Parents in Waterloo, Ont., have a new legal weapon in the fight against bullying - the Small Claims Court.
In using it, they have their local school boards firmly locked in the crosshairs.
In February, a mother sued the Waterloo Catholic District School Board for $25,000 in damages, alleging it had failed to protect her son from bullies.
After the school board settled the claim, three more parents came forward with lawsuits against it, the Waterloo Region District School Board, and a private school in the area.
A Facebook group for concerned parents, titled “Is Your Child Protected?” has attracted almost 500 members.
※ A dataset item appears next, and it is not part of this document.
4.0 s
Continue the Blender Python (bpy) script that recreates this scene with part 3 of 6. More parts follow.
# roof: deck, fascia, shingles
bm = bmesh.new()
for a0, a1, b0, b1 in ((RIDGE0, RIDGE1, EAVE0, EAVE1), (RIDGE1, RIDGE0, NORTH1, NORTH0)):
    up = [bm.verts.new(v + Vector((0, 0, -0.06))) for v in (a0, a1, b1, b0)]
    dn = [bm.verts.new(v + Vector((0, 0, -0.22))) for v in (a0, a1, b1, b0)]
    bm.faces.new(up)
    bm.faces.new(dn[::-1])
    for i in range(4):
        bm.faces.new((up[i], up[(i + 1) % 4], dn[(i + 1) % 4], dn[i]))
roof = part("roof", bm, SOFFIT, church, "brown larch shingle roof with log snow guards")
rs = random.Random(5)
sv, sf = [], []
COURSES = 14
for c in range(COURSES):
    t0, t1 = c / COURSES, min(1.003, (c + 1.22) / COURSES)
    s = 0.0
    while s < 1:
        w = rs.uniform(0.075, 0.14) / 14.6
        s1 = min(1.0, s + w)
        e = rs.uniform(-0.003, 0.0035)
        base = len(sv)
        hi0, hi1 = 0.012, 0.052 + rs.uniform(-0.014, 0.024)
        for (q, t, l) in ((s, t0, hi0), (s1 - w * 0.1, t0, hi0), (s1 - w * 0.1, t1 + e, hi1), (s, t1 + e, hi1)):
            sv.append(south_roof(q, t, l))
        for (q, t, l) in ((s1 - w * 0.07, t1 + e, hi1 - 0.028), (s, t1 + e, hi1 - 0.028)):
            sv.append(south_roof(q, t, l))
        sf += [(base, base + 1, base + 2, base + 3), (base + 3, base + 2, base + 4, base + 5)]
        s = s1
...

Its founder Suzanne Borghese embraces the Small Claims Court, for which the limit increased to $25,000 this year, as an inexpensive and effective way to challenge anti-bullying programs she says aren’t working.
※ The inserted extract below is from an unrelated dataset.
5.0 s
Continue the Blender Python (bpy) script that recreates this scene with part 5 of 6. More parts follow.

“Start your own case against your school board and know that because you are right, you will win,” she wrote on a discussion board.
John Shewchuk, spokesman for the Waterloo Catholic board, said he fears a flood of similar actions from parents bypassing school board procedures.
“We want to raise an alarm bell with the government . . . we think they’ve got a bit of a problem on their hands,” he told the Record newspaper. “I think we’re going to see a whole lot more of this as people understand that you can go and pay your 75 bucks and sue a school board and you might just hit the jackpot.”
Bill Mason, a former paralegal who worked with the first mother to sue, dismissed the idea that parents are in it for the money. Instead, noting he has assisted 15 more parents preparing to file suits in the next two weeks, he says Shewchuk’s combative words have incensed many people.
“These parents have already run the gauntlet of teachers, principals, and trustees. They’ve exhausted all other options. Even if the small claims limit was $1, these parents would have filed. No judge on the planet is going to award them $25,000, but they will get something.”
He also rejects the idea that the surge of suits could encourage a wave of frivolous claims from parents looking to cash in.
“We have extremely good judges and deputies in this country, and they have the chance to throw cases out before they go to trial, so I have no concern at all about that,” he says.
Brenda Bowlby, a partner at Hicks Morley Hamilton Stewart Storie LLP, has worked with school boards for almost 30 years. She says they face a difficult balancing act when dealing with bullies and victims because of the duty of care they owe to both parties to act as a “reasonably careful or prudent parent.”
“If you’re a parent with two children, and one is mistreating the other, you don’t lambaste one and throw them out. There is an obligation to every child to provide them the opportunity to become good citizens, although that’s not to say that any child should have to put up with bullying. They shouldn’t.”
For some bullies, a difficult home life or possible mental health issues can play a role in their behaviour. The need to protect the child’s privacy adds another layer of complexity to the school board’s task, Bowlby says.
“Parents may believe incidents are not being dealt with when in fact they are. The kid may not be expelled or suspended, but the school could be working quietly behind the scenes to change a child’s behaviour with as little intrusion as possible. Of course, that will make parents frustrated and unhappy when they can’t find out about every threat to their child.”
The government hopes a recent amendment to the Education Act will help combat the perception that school boards are keeping parents in the dark. Bill 157, the Education Amendment Act (Keeping Our Kids Safe at School) was passed in the summer but only came into effect in February.
It requires all board employees to report bullying incidents to the principal, who in turn must inform the victim’s parents.
When disputes arise, the Ministry of Education would prefer they stay out of the courts.
“The concerns of students and parents are best resolved at the school or board level. There are many avenues for parents to bring their concerns forward through individual teachers, principals, supervisory officers, board staff or elected trustees,” says Gary Wheeler, a spokesman for the ministry.
Mason hopes the new rules will improve the relationship between school boards and parents but he remains skeptical.
“It’s an outstanding bill, but I’ve seen great bills in the past. It’s just a book unless it’s practised and enforced. That’s what the trustees and the school board are there to do.”